Il Consiglio di Stato “rimanda” il regolamento sulle concessioni portuali

Il 3 maggio 2016 il Consiglio di Stato ha espresso un parere «interlocutorio» sullo schema di regolamento sulle concessioni portuali redatto dal Ministro delle infrastrutture d’intesa con il Ministro dell’economia e delle finanze.
Per comprendere il significato e la portata del parere del Consiglio di Stato bisogna fare un passo indietro di ventidue anni, al 20 febbraio 1994.
È in quella data, infatti, che entra in vigore la legge n. 84 del 1994, contenente riordino della legislazione in materia portuale, la quale istituisce le Autorità Portuali.
L’art. 18 di tale legge disciplina le concessioni di aree demaniali e di banchine in ambito portuale, prevedendo che queste siano affidate «sulla base di idonee forme di pubblicità». La legge, tuttavia, non specifica quali siano queste «idonee forme di pubblicità», ma ne rimette la definizione ad un successivo decreto ministeriale.

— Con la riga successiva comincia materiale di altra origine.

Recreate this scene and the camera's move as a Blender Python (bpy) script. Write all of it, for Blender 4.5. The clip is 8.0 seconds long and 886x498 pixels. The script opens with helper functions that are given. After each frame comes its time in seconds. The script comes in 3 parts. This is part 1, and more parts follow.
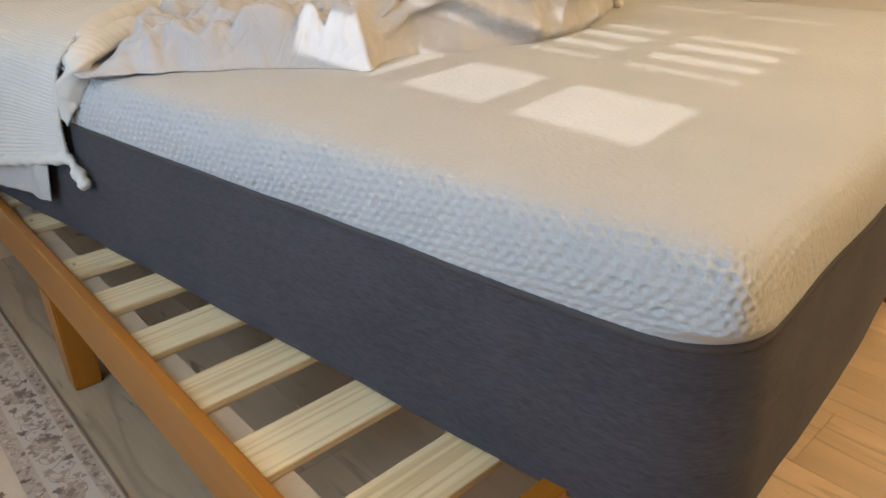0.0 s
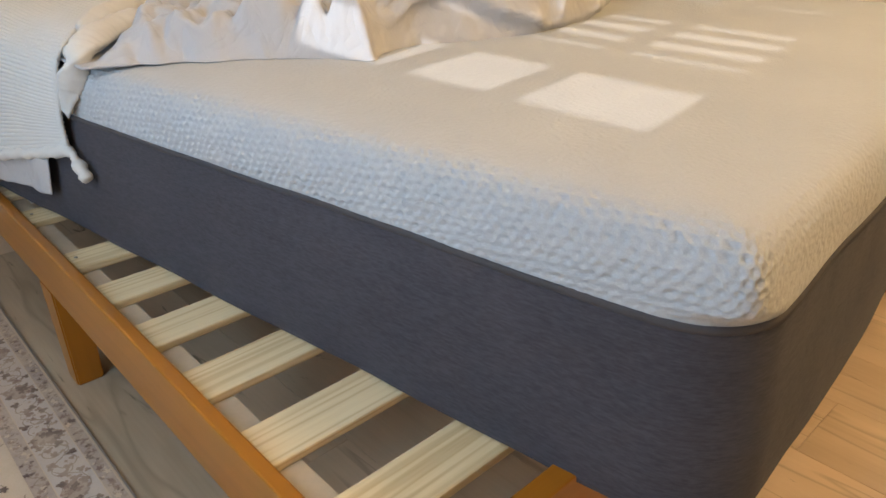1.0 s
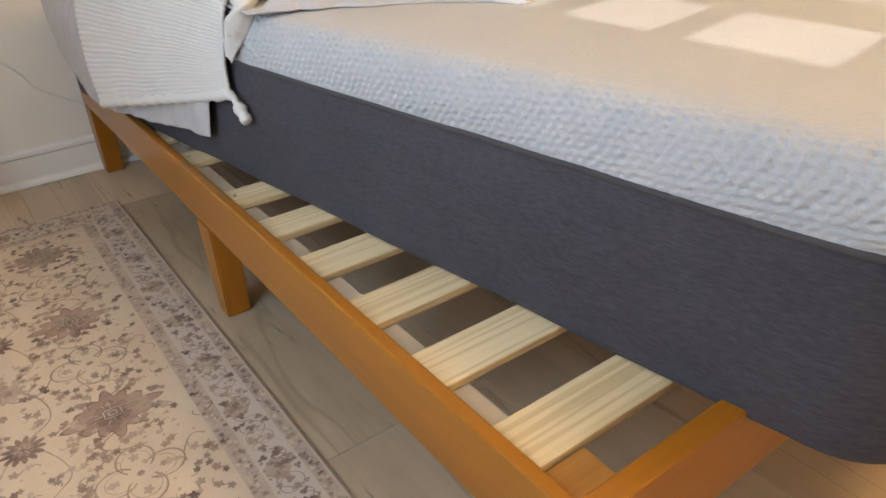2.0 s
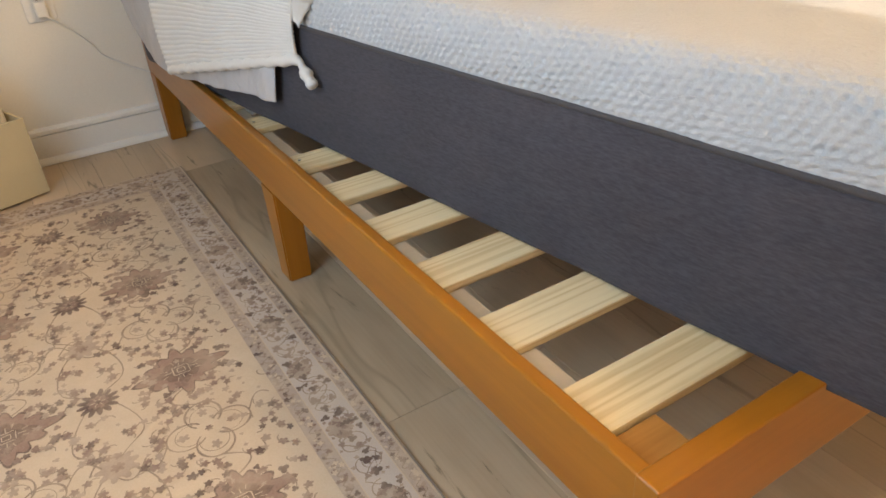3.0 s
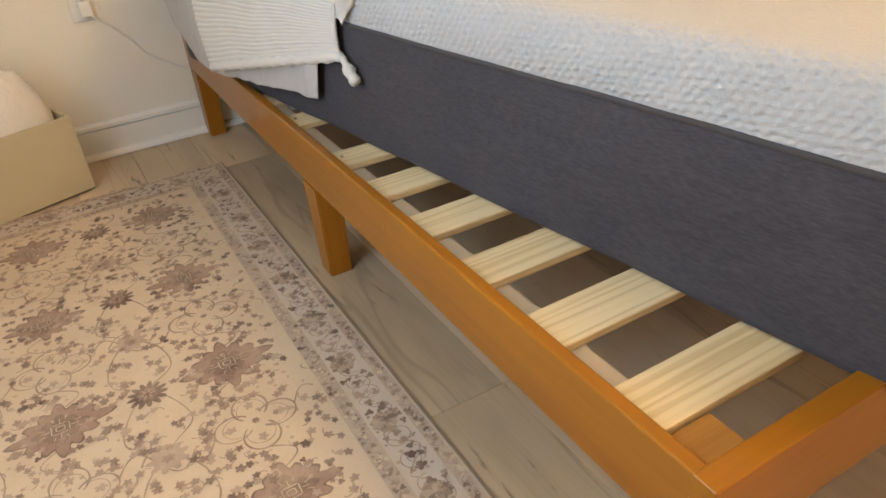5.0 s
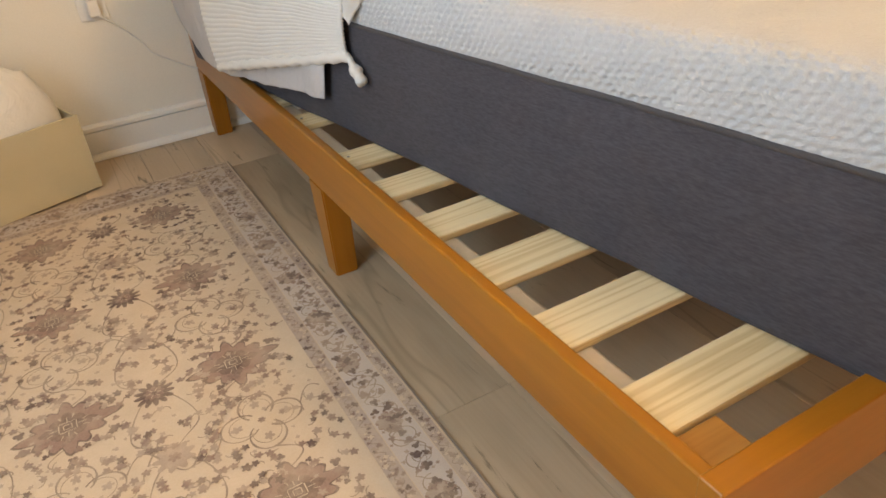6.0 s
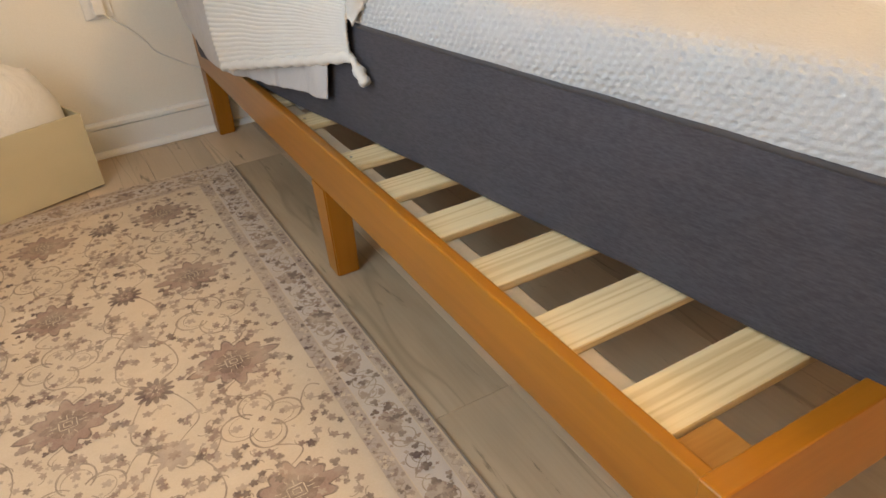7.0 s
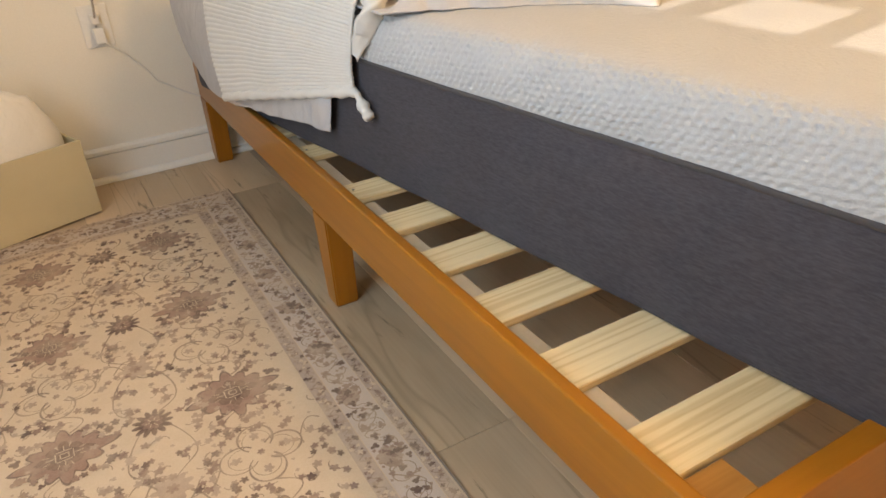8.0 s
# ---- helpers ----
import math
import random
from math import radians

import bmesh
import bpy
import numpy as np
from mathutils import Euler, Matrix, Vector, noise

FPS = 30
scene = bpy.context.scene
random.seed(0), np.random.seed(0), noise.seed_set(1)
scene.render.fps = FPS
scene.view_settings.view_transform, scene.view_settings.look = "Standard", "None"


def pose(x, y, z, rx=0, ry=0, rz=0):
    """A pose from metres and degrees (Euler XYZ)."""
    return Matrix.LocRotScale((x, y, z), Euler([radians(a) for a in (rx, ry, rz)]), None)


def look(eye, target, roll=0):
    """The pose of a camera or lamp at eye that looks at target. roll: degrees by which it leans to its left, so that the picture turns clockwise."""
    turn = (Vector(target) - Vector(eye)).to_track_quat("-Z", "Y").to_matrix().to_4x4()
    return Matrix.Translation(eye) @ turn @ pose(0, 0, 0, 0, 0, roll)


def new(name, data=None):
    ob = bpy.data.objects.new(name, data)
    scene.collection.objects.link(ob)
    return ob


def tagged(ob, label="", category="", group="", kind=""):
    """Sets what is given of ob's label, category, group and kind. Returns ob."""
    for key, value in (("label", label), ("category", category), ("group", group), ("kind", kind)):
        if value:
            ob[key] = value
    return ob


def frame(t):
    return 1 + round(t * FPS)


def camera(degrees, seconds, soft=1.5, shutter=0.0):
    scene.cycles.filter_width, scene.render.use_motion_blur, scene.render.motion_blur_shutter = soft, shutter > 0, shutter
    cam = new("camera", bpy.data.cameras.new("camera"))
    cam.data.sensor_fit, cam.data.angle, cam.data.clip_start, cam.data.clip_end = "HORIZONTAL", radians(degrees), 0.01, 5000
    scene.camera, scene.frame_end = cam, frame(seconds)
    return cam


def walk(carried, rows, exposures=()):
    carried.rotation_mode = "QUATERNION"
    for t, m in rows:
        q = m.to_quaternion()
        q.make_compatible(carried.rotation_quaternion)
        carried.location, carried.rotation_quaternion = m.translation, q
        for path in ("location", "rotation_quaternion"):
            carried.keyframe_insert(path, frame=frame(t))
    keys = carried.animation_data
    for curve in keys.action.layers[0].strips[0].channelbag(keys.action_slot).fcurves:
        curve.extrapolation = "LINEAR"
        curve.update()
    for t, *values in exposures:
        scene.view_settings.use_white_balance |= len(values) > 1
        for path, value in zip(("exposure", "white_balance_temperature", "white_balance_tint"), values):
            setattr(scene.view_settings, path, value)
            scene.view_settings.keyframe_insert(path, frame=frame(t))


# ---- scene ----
cam = camera(64.2, 8.0, 1.6)
PATH = [
    (0, (-0.22, -0.312, 0.87), (0.986, 1.006, -0.03), -0.3),
    (0.5, (-0.211, -0.312, 0.868), (1.047, 0.97, -0.012), -0.1),
    (1, (-0.231, -0.306, 0.858), (0.981, 1.003, -0.047), -0.5),
    (1.5, (-0.296, -0.286, 0.85), (0.793, 1.096, -0.102), -1.9),
    (2, (-0.328, -0.272, 0.842), (0.666, 1.153, -0.149), -2.7),
    (3.5, (-0.36, -0.258, 0.826), (0.466, 1.228, -0.227), -4.3),
    (4, (-0.365, -0.254, 0.835), (0.445, 1.24, -0.22), -4.6),
    (4.5, (-0.37, -0.251, 0.833), (0.426, 1.252, -0.219), -5.0),
    (6, (-0.375, -0.248, 0.837), (0.4, 1.265, -0.216), -5.3),
    (6.5, (-0.376, -0.249, 0.835), (0.392, 1.268, -0.219), -5.1),
    (7, (-0.377, -0.249, 0.836), (0.398, 1.268, -0.212), -4.8),
    (7.5, (-0.382, -0.243, 0.839), (0.399, 1.279, -0.198), -4.5),
    (8, (-0.395, -0.24, 0.855), (0.427, 1.291, -0.134), -3.6),
]
EXPO = [(0.0, 0.08, 7550, 19), (1.0, 0.08, 7600, 20), (2.0, 0.22, 8100, 23), (3.5, 0.34, 8700, 22), (4.5, 0.34, 9100, 23), (8.0, 0.34, 9500, 24)]
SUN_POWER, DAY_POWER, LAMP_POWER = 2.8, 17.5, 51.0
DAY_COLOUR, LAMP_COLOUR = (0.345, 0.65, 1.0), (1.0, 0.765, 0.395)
FILL = (0.42, 0.87, 1.15, 0.76)          # middle y and z, width and height of the added daylight fill panel
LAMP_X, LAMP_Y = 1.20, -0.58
MATT_W = 1.52
walk(cam, [(t, look(eye, target, roll)) for t, eye, target, roll in PATH],
     EXPO)

# ---- light ----
SUN_TAN, SUN_DRIFT = 0.45, 0.17          # fall and sideways drift per metre into the room
WEST, EAST, SOUTH, NORTH, CEIL = -1.15, 2.6, -2.2, 2.074, 2.44

world = bpy.data.worlds.new("sky")
scene.world = world
world.use_nodes = True
sky = world.node_tree.nodes.new("ShaderNodeTexSky")
sky.sky_type, sky.sun_disc = "NISHITA", False
sky.sun_elevation, sky.sun_rotation = math.atan(SUN_TAN), radians(260)
world.node_tree.links.new(sky.outputs[0], world.node_tree.nodes["Background"].inputs[0])
world.node_tree.nodes["Background"].inputs[1].default_value = 0.12


def lamp(name, kind, m, energy, colour, **settings):
    data = bpy.data.lights.new(name, kind)
    data.energy, data.color = energy, colour
    if "size" in settings:
        data.size = settings["size"]
    if "size_y" in settings:
        data.shape, data.size_y = "RECTANGLE", settings["size_y"]
    if "disk" in settings:
        data.shape, data.size = "DISK", settings["disk"]
    if "radius" in settings:
        data.shadow_soft_size = settings["radius"]
    if "angle" in settings:
        data.angle = radians(settings["angle"])
    ob = new(name, data)
    ob.matrix_world = m
    return ob


lamp("sun", "SUN", look((-6, -1, 2), (-5, -1 + SUN_DRIFT, 2 - SUN_TAN)), SUN_POWER, (0.84, 0.94, 1.0), angle=0.35)
lamp("window_daylight", "AREA", look((WEST + 0.09, 0.13, 1.72), (WEST + 1.09, 0.26, 1.02)), DAY_POWER * 0.88, DAY_COLOUR, size=0.60, size_y=0.70)
# added fill lamp before the closed west wall, brightens the bed's left side
lamp("daylight_fill", "AREA", look((WEST + 0.035, FILL[0], FILL[1]), (WEST + 1.0, FILL[0], FILL[1])), DAY_POWER * 0.68, DAY_COLOUR, size=FILL[2], size_y=FILL[3])
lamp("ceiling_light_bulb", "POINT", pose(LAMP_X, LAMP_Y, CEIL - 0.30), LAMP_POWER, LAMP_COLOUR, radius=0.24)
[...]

Analogamente, viene rimessa allo stesso decreto ministeriale la disciplina di alcuni aspetti essenziali delle concessioni portuali, quali la durata, le modalità di rinnovo ed i criteri di determinazione dei canoni che i concessionari sono tenuti a versare.
Come noto, il decreto ministeriale previsto dall’art. 18 non ha mai visto la luce.
Di conseguenza, a più di vent’anni dall’entrata in vigore della legge 84/1994, per l’affidamento ed il rinnovo delle concessioni portuali continuano a trovare applicazione le regole sancite dal Codice della navigazione (1942) e dal relativo regolamento di esecuzione (1952). Sennonché, dal 1952 ad oggi, la realtà è completamente mutata e le regole dettate allora non sono più adeguate. In particolare, le procedure previste dal Codice della navigazione (tuttora applicate) sono assai distanti, in termini di trasparenza e di libera concorrenza, dai procedimenti ad evidenza pubblica richiesti dalle norme europee e disciplinati, da ultimo, dal nuovo Codice dei contratti pubblici.
Non deve stupire, quindi, che il Consiglio di Stato abbia “bocciato” lo schema di regolamento nella parte in cui si ostina a richiamare procedure che risalgono, nella migliore delle ipotesi, agli anni ‘50. Queste ultime sono state giudicate dai magistrati «non soddisfacenti», in quanto «non limitano minimamente la discrezionalità dell’ente pubblico, stante l’assenza di un bando e la mancata predeterminazione di criteri di selezione delle domande».
Ma c’è di più: secondo i giudici di Palazzo Spada, anche i criteri di selezione delle domande previsti dalla legge 84/1994 – e mai attuati pienamente – dovrebbero essere aggiornati alla luce delle nuove regole europee. Il problema è che l’art. 18 della legge 84/1994 affida la scelta del concessionario ad elementi di valutazione molto vaghi e poco “tecnici” – quali «l’effetto delle strategie di impresa per la promozione dei traffici» e l’effettiva capacità dell’impresa di conseguire i «risultati previsti» – che lasciano all’Autorità Portuale un margine di discrezionalità troppo ampio. All’eccessiva genericità dei criteri previsti dalla legge, secondo i magistrati, dovrebbe ovviare il regolamento. Quest’ultimo, cioè, nel dare esecuzione all’art. 18, dovrebbe individuare parametri più obiettivi, in modo da far acquisire alla procedura di selezione del concessionario le caratteristiche di una vera e propria gara.
Perché allora adottare un parere «interlocutorio» e non un parere negativo tout court?
Il motivo è semplice: il Consiglio di Stato condivide la scelta di fondo del Governo di dare «finalmente» attuazione all’art. 18, colmando le lacune presenti nella disciplina delle concessioni portuali. Di qui la scelta di non esprimere un parere negativo che, presumibilmente, avrebbe ritardato o definitivamente bloccato il varo del regolamento.
D’altra parte, però, i giudici di Palazzo Spada hanno richiesto al Governo di fare quelle modifiche ed integrazioni necessarie perché il decreto, atteso da più di vent’anni, non nasca già vecchio, ovvero non conforme alle norme ed alla giurisprudenza di settore «più aggiornate». Tali elementi dovranno essere forniti dal Governo «in tempi rapidi», in modo da consentire al Consiglio di Stato di esprimere «con la massima sollecitudine» il proprio parere definitivo.